The 36-member Nigerian Governors’ Forum has launched a new initiative to rid the country of polio.

Chibuike Amaechi, governor of Rivers State in the Niger Delta region of Nigeria, is the chairman of the forum. Last Saturday, he launched the campaign on behalf of all of the governors in the country and pledged to eradicate the disease.

Health experts have been reacting to the initiative.

Dr. Godwin Mpi, the Permanent Secretary in the Rivers State Ministry of Health called the effort a “great move happening for the first time in this country. It shows the orientation of the leadership of the Governors' Forum itself.”

‘’ I am not surprised,” he continued, “because Governor Amaechi is a people-oriented governor who has the welfare of the common man at heart. ‘’

In recent years, some leaders especially in the country’s mostly Muslim north, warned that the vaccine was an attempt to sterilize the population.

Volunteers administer polio vaccine to a child in Kaduna, Nigeria.
Volunteers administer polio vaccine to a child in Kaduna, Nigeria.

But experts say the campaign can succeed if leaders, such as the governors, get involved and convince their citizens that the polio vaccine is harmless. The international medical community says the medication is safe and has no harmful effects on children.

‘’In medical school, we are told that every drug is a potential poison. Even water can be [if it is polluted],” said Mpi. “But the polio vaccine is one I know to be very very safe. I know the vaccine, even when [too much is given], is harmless.”

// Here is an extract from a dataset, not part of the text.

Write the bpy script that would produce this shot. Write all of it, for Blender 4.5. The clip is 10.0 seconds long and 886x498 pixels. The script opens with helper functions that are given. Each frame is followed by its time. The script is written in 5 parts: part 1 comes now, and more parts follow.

’To say the vaccine [harms anyone],” he continued, “is false, mendacious, without foundation. There is no basis at all to make that allegation.”

He says Rivers State has been free of the polio virus for several years.

“If we can eradicate polio in Rivers State,” he said, “it can be done in Nigeria.”

The United Nations says the disease remains in only a handful of countries, including Pakistan, India and Nigeria.